Compartments and Herniation Syndromes

The interior of the cranial cavity is divided into a supratentorial compartment located superior to the tentorium cerebelli and consisting of right and left halves (separated by the falx cerebri) and a single infratentorial compartment located inferior to the tentorium cerebelli (Fig. 7-5). The concept of supratentorial and infratentorial compartments, with an understanding of their contents and relationships, is an essential element in the diagnosis of what are commonly called herniation syndromes. In general, a herniation syndrome occurs when there is an intracranial event (hemorrhage, rapid tumor growth, traumatic brain injury) that causes an increase in intracranial pressure, forcing the comparatively gelatinous brain over the edge of a dural reflection. These syndromes are considered in more detail in later chapters.

The following are examples of herniation syndromes related to the supratentorial compartments. A lesion in one cerebral hemisphere may expand toward the midline, deform the falx cerebri, and force the cingulate gyrus under the edge of the falx into the opposite hemisphere; this is a subfalcine or cingulate herniation. In this example, the deficits may reflect occlusion of the adjacent anterior cerebral artery. Central (or transtentorial) herniation is the situation in which the diencephalon is forced downward through the tentorial incisure or notch. This is a neurologic emergency, and in about 90% of patients there is serious disability or death. Uncal herniation is the case when a rapidly expanding lesion, usually a hematoma, forces the uncus, a medial structure of the temporal lobe, over the edge of the tentorium cerebelli with resultant damage to the midbrain. The most common deficits are (1) a decreased level of consciousness, (2) dilation of the pupil and a loss of most eye movement reflecting damage to the ipsilateral oculomotor nerve, and (3) a contralateral hemiplegia reflecting damage to the descending corticospinal fibers. However, this early stage is likely to be followed by serious complications or death.
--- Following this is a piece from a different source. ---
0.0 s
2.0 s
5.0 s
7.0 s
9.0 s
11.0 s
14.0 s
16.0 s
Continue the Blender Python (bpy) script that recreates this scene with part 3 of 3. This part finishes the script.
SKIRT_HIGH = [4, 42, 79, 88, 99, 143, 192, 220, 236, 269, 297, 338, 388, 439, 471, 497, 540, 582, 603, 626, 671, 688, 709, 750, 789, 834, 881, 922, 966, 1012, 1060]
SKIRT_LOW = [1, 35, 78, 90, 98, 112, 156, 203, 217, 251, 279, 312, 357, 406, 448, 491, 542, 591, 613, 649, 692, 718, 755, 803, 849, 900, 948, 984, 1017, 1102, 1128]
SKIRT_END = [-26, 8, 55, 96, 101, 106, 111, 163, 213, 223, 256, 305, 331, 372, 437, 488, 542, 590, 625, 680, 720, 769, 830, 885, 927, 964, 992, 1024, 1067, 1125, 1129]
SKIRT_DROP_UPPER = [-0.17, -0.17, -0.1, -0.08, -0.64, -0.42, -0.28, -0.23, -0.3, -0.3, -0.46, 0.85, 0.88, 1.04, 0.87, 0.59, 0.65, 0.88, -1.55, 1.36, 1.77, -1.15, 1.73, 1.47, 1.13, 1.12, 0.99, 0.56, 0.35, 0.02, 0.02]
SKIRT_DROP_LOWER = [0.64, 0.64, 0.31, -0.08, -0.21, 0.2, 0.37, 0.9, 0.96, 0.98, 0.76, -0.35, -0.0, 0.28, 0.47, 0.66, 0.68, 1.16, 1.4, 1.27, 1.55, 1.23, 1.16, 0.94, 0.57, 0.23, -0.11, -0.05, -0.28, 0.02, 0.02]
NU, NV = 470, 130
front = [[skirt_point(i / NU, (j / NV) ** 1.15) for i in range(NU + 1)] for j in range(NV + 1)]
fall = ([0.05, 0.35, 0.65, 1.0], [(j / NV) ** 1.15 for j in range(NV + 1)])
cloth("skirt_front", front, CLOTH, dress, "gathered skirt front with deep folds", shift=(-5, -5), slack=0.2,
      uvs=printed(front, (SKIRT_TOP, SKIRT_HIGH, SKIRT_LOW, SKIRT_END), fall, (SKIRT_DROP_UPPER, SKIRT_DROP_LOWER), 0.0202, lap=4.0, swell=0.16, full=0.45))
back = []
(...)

Examples of herniation syndromes related to the infratentorial compartment include upward cerebellar herniation and tonsillar herniation. In upward cerebellar herniation, a mass or pressure increase in the posterior fossa may force the cerebellum upward through the tentorial incisura, inflicting damage to the midbrain. In tonsillar herniation, the tonsils of the cerebellum are forced downward into and possibly through the foramen magnum. The resulting pressure on the medulla may damage respiratory centers and result in sudden death. All of the herniation syndromes are potentially serious, and all measures should be taken to avoid their occurrence.